The OIG study looked at 453 of the approximately 2,500 procedure codes for outpatient services that may be performed either in a hospital outpatient department or an ambulatory surgical center. For 279 of the codes, Medicare reimburses an outpatient department more than if the same service is provided in an ambulatory surgical center. For the remaining 145 codes, Medicare reimburses an ambulatory surgical center more than an outpatient department. The range of difference for all codes was $3.18 to $1,383.18, with 16 procedure codes differing by more than 200 percent. The 453 codes included in the study accounted for 95 percent of the volume of services billed in 1999 under one of the 2,500 procedure codes for services that can be performed in an ambulatory surgical center.

Nearly half of the estimated $1.1 billion in savings, or about $466 million, would come from changes in charges for eye procedures. Another $233 million would come from adjusted payments for endoscopies. In the category of eye procedures, more than $330 million could be saved annually by equalizing at the lower end the reimbursement for cataract surgery entailing the insertion of an intraocular lens.
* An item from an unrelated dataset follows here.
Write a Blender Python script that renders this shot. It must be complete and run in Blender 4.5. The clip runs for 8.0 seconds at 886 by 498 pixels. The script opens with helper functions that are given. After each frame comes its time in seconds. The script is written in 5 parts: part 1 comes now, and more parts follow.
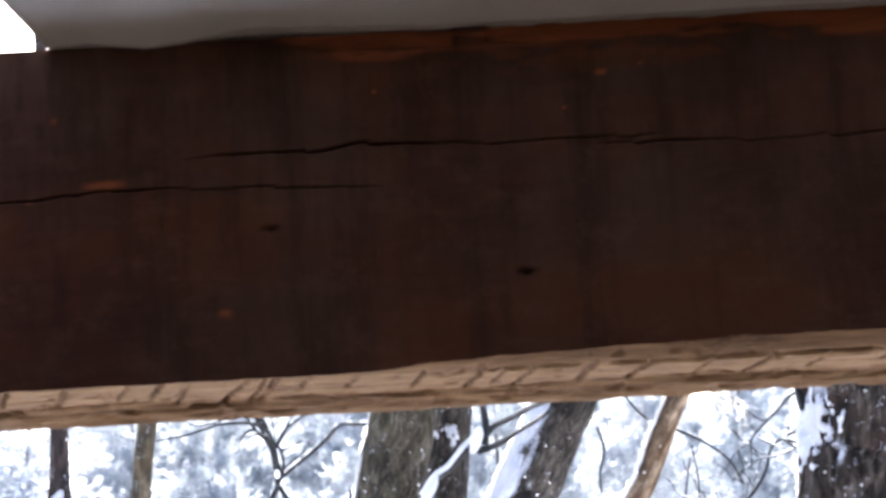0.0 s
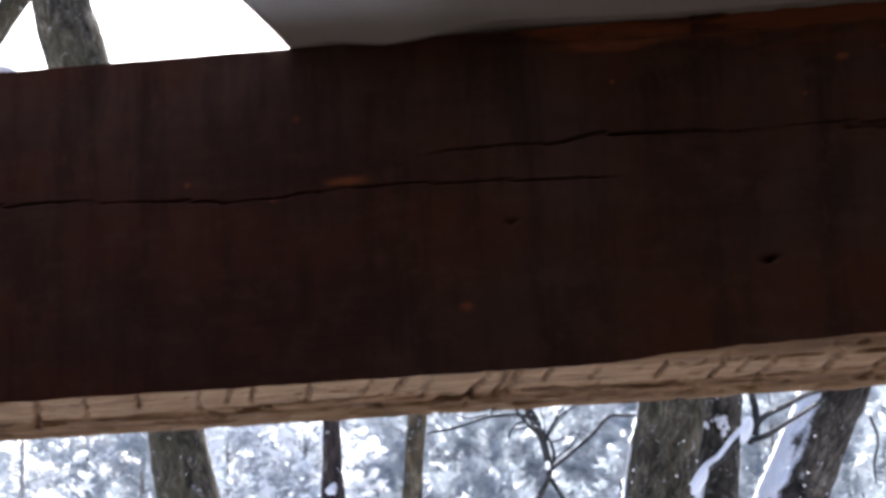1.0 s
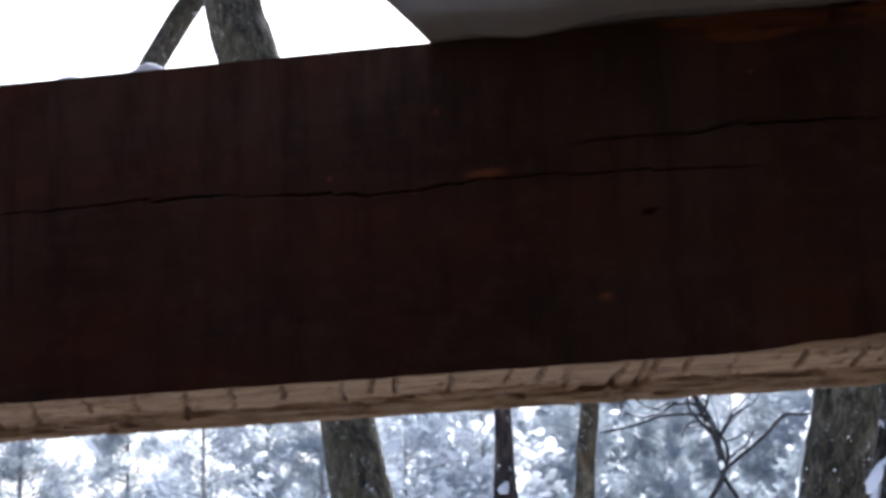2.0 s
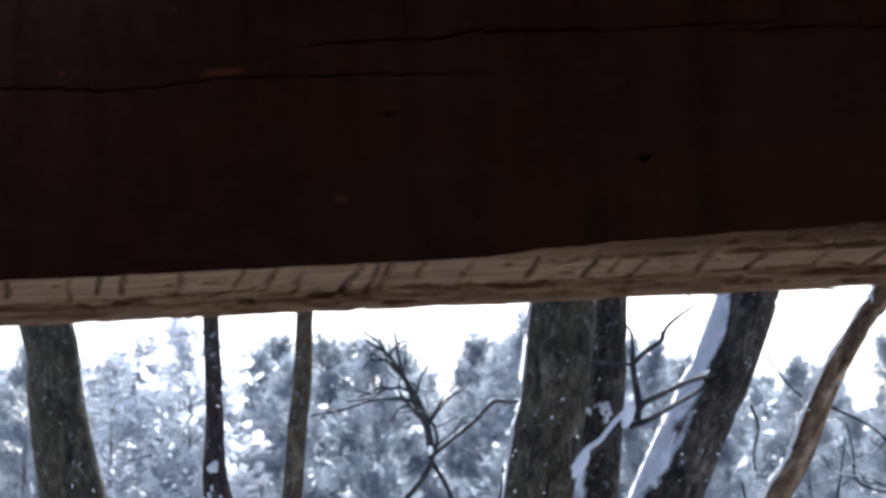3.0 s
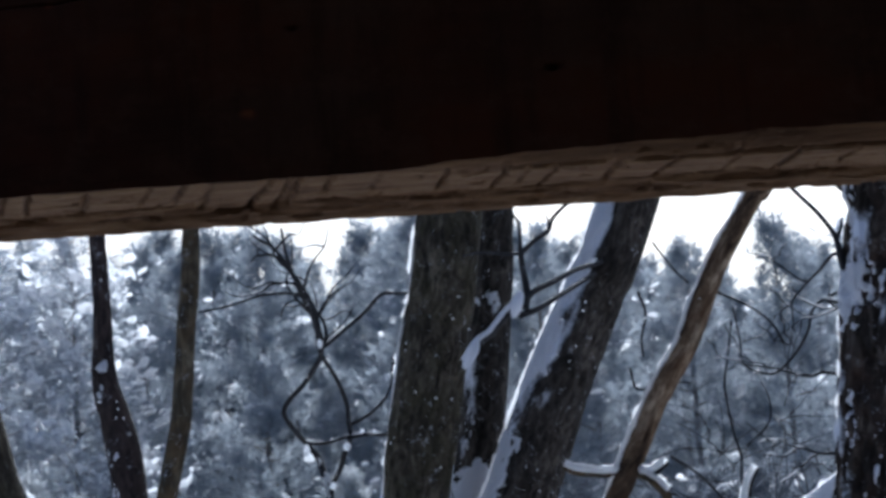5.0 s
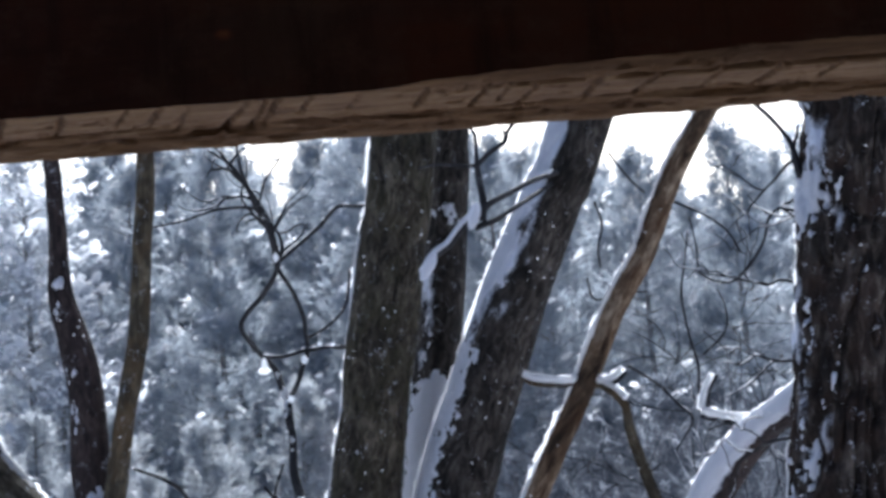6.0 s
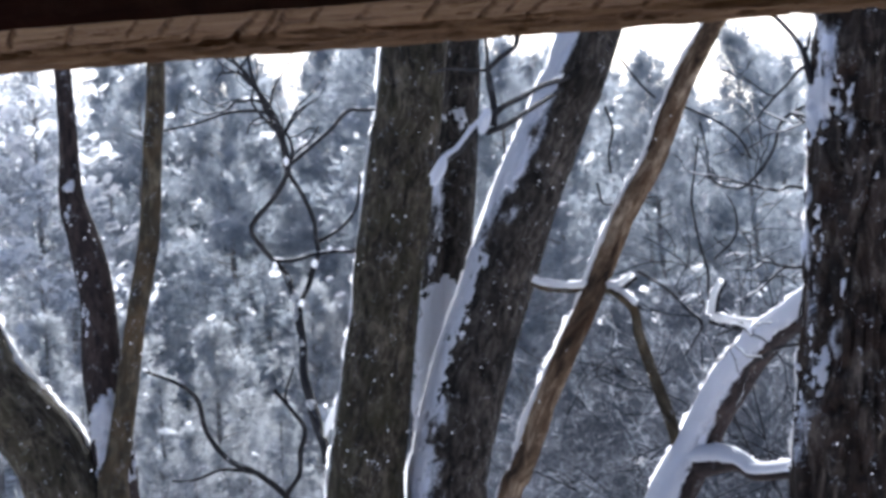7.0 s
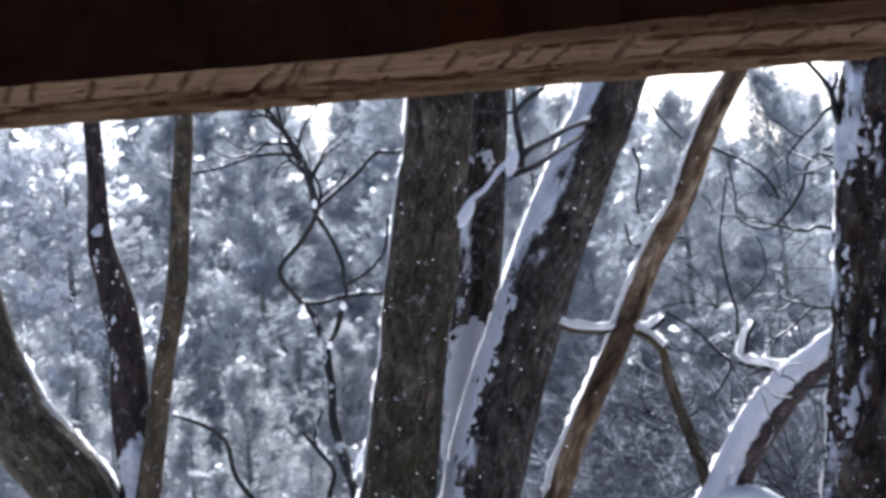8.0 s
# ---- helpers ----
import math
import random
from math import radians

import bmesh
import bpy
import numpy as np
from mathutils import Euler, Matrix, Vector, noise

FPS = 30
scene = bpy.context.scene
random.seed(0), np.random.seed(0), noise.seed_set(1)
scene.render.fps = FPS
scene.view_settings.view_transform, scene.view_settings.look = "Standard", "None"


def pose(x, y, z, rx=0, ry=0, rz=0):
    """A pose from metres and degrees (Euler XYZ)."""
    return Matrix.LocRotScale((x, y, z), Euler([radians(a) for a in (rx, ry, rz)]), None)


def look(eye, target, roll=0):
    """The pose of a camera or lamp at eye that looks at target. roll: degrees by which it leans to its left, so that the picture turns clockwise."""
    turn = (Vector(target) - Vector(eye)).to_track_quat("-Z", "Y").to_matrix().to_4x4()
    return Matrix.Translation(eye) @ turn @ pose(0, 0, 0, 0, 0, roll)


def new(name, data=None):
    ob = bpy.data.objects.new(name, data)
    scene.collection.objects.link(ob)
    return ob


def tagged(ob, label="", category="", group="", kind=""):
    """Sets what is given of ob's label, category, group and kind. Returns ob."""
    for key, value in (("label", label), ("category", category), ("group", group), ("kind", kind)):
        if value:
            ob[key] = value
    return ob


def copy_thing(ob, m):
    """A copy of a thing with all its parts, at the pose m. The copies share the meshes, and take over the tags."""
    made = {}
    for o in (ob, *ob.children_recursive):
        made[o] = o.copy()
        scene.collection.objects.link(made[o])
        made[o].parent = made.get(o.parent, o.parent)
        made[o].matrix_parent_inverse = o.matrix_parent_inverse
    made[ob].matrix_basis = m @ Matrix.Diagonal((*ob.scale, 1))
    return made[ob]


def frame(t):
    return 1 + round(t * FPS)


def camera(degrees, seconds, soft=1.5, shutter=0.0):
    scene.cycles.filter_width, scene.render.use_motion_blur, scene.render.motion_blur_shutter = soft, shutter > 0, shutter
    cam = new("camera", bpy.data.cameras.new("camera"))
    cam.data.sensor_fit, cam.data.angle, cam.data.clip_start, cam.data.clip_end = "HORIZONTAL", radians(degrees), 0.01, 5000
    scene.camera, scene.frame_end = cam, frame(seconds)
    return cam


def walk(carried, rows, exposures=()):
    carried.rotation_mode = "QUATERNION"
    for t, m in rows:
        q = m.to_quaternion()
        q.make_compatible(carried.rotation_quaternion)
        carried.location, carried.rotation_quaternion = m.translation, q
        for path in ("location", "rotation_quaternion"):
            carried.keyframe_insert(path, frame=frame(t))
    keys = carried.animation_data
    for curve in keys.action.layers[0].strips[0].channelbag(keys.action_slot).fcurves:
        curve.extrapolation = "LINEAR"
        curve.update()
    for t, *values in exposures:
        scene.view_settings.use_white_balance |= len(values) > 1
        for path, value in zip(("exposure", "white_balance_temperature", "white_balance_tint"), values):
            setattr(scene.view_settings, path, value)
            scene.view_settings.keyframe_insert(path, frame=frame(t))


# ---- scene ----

Medicare pays hospital outpatient departments about $1,333 for that procedure and ambulatory surgical centers $949. Some 844,000 of those procedures were performed in hospital outpatient departments and approximately 802,000 in ambulatory surgical centers in 1999.

Inspector General Rehnquist said Medicare could achieve additional savings if ambulatory surgical centers were no longer reimbursed for procedure codes that meet federal criteria for removal from the ambulatory surgical center list of 2,500 covered procedures. According to an OIG analysis, 72 of the codes should be deleted by CMS and payment made only if the services are provided in either a hospital outpatient department or a physician’s office, which have lower reimbursement rates for the services. Medicare would save an estimated $8 million annually if the services were provided in a hospital outpatient department rather than an ambulatory surgical center and as much as $14 million if they were provided in a physician’s office.

Medicare, which provides health benefits for about 40 million elderly and disabled Americans at an annual cost of more than $240 billion, reimbursed hospitals and ambulatory surgical centers $17.7 billion and $1.6 billion, respectively, for outpatient services in 2001.